-- Start --

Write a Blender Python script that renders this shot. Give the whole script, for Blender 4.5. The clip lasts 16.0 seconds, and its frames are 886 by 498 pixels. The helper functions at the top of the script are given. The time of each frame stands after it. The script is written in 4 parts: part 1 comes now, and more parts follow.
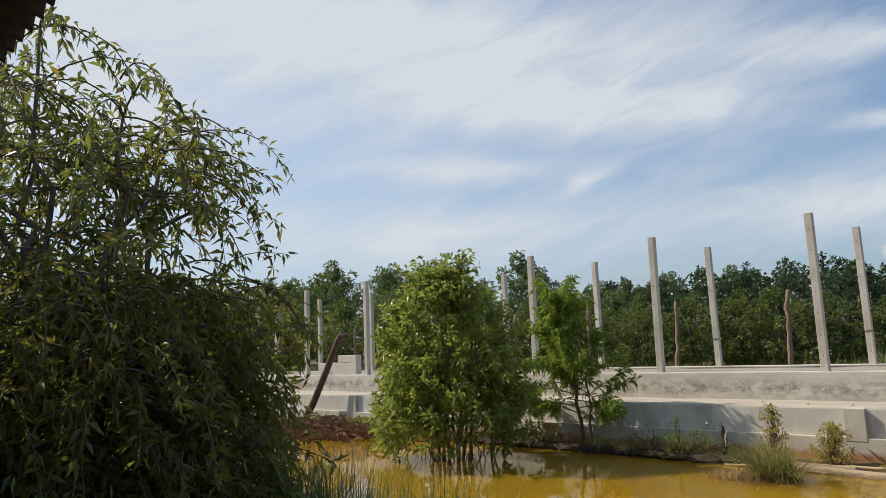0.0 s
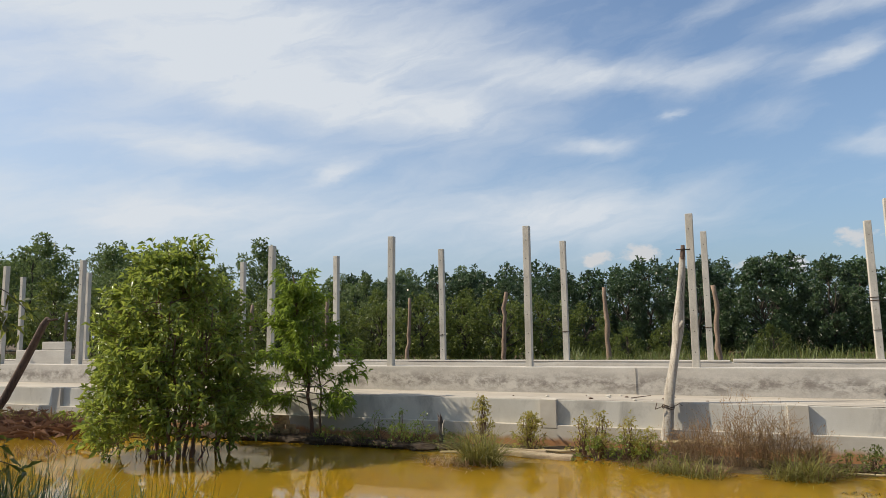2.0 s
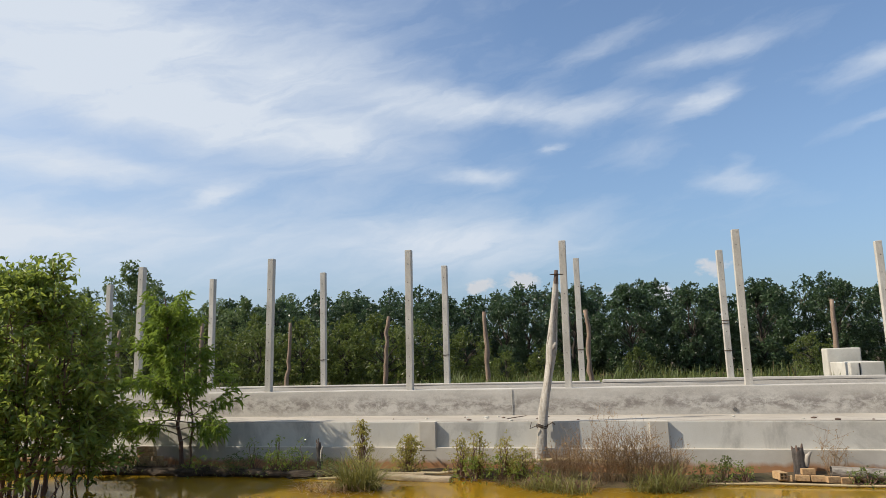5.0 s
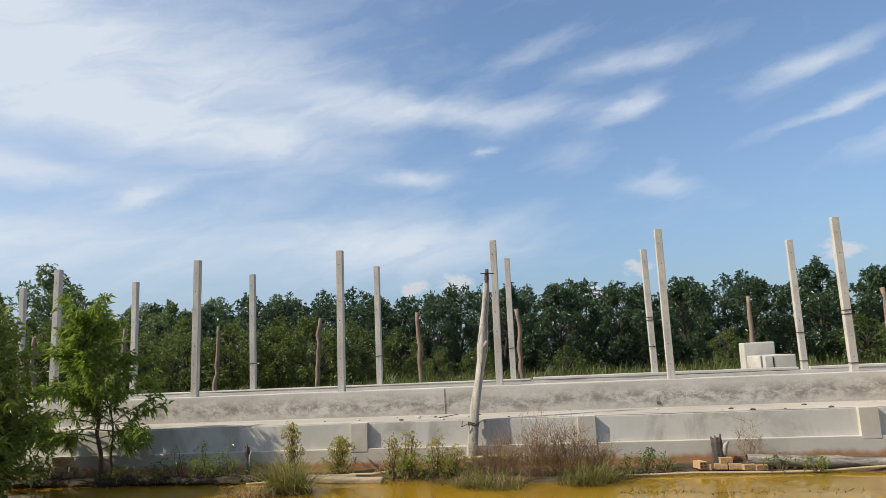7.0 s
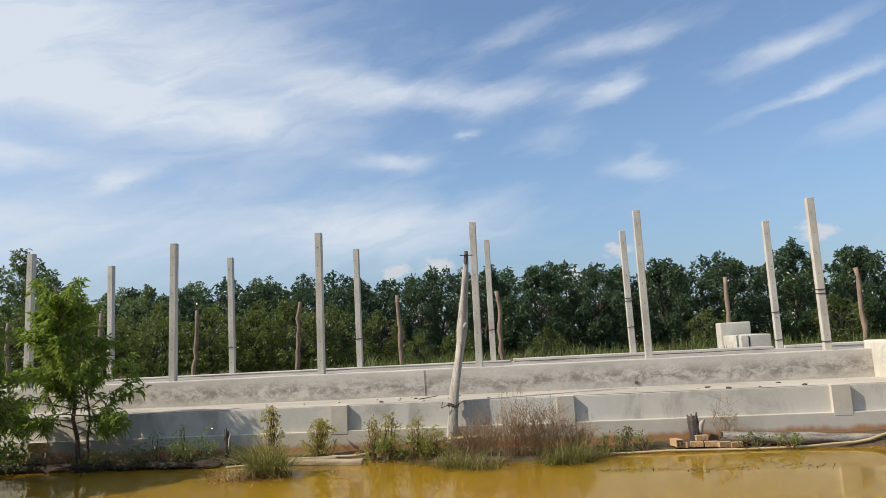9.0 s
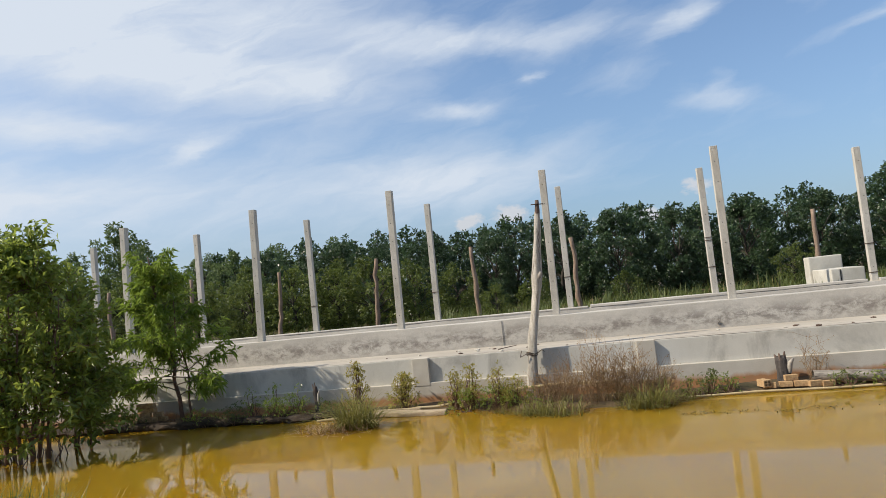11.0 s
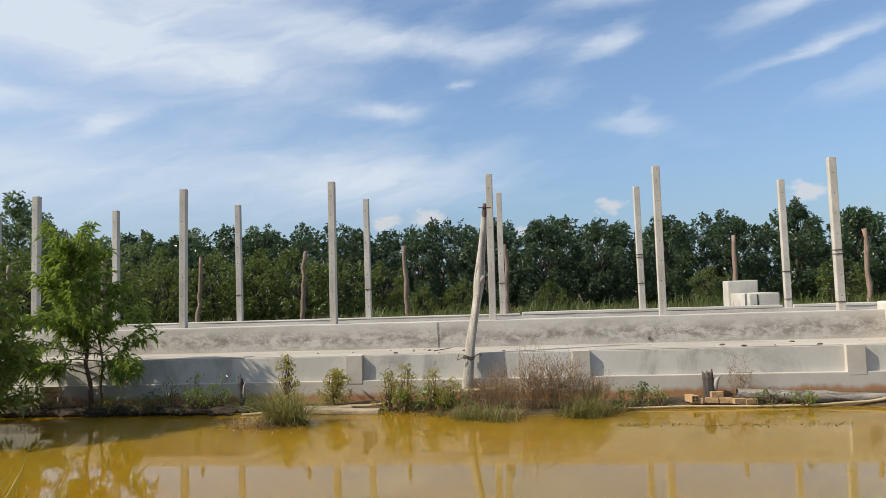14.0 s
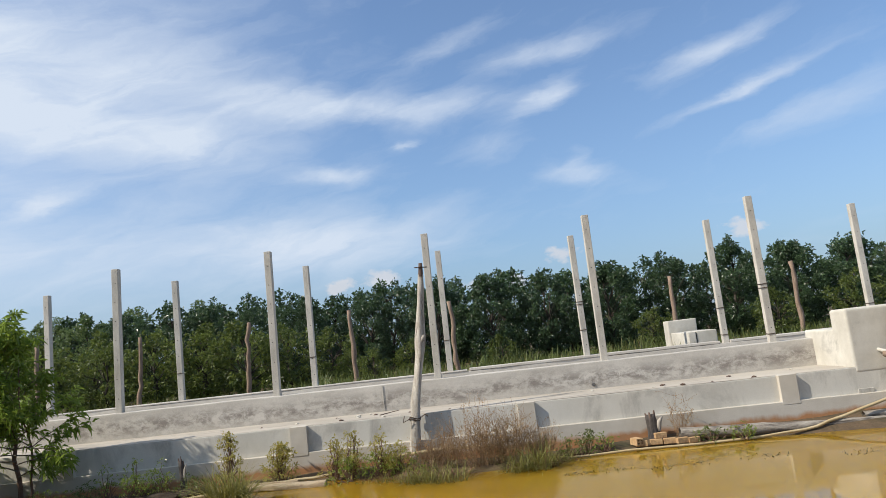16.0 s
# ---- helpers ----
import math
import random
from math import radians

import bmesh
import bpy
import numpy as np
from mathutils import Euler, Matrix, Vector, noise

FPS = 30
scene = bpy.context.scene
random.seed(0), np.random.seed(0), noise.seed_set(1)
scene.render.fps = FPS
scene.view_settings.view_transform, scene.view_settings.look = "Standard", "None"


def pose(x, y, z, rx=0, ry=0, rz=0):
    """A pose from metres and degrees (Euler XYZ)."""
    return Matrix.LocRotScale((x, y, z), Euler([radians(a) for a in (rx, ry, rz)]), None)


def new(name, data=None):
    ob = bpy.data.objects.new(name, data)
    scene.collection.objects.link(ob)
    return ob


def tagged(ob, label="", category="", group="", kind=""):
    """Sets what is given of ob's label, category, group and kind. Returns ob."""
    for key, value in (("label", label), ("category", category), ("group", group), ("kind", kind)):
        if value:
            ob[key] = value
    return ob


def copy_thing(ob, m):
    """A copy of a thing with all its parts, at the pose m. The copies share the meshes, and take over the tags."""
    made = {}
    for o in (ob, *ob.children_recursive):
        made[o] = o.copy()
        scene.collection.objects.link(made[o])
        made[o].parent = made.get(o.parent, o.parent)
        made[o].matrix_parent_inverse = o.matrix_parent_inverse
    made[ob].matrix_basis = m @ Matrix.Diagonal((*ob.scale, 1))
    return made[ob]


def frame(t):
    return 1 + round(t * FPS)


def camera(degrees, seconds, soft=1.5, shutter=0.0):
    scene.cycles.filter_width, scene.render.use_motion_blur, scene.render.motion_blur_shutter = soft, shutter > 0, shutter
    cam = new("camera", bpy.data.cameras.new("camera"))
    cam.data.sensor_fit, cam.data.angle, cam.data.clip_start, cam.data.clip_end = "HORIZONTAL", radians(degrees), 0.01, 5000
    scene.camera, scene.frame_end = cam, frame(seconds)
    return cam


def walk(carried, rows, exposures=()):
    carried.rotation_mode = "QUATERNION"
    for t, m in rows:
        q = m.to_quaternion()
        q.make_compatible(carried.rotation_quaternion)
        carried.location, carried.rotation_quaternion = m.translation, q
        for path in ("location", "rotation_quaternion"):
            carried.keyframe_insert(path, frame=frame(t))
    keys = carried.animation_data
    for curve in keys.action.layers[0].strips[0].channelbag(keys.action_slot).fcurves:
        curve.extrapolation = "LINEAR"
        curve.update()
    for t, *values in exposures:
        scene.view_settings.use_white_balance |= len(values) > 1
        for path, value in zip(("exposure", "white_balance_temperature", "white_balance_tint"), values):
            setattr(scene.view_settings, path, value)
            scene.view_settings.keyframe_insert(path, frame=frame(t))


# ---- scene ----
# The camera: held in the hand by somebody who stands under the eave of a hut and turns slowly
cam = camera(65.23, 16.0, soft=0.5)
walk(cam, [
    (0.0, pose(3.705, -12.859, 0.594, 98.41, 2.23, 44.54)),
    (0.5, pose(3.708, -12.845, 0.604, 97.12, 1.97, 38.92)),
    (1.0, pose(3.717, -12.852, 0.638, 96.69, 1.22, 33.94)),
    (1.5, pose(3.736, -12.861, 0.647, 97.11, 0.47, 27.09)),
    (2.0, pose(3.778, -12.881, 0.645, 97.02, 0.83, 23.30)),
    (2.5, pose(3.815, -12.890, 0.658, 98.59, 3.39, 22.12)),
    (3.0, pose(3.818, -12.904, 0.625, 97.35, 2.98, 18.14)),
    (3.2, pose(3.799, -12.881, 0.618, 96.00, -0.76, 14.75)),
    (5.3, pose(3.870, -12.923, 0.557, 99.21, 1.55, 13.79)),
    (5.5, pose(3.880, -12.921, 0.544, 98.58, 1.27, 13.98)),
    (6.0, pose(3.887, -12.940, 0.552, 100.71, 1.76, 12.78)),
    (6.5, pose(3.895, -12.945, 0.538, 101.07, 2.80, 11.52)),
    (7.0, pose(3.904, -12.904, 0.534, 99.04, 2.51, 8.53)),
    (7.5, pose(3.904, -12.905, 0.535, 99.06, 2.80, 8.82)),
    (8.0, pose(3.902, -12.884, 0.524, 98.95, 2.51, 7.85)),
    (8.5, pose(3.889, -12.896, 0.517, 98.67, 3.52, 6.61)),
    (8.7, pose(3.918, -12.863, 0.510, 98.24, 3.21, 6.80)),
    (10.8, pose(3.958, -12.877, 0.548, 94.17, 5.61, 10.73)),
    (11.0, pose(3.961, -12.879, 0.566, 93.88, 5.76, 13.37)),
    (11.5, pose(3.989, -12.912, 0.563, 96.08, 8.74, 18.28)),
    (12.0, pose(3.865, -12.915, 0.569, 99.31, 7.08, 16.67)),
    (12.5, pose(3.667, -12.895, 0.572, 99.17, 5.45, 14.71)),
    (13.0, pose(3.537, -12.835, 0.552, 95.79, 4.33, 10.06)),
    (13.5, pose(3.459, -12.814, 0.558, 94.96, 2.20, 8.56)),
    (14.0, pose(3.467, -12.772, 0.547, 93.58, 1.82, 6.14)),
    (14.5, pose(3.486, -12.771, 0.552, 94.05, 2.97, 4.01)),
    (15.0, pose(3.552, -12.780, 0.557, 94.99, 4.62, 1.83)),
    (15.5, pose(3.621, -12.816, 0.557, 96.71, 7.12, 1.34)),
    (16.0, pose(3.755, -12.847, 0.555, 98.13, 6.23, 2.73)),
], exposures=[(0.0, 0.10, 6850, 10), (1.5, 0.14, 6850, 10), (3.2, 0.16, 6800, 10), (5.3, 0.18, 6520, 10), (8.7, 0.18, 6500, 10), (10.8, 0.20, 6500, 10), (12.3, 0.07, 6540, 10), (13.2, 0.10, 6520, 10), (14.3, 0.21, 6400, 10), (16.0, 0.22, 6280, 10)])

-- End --

Scan the lines above for "values", then copy every one that has it.

Completed task:
    for t, *values in exposures:
        scene.view_settings.use_white_balance |= len(values) > 1
        for path, value in zip(("exposure", "white_balance_temperature", "white_balance_tint"), values):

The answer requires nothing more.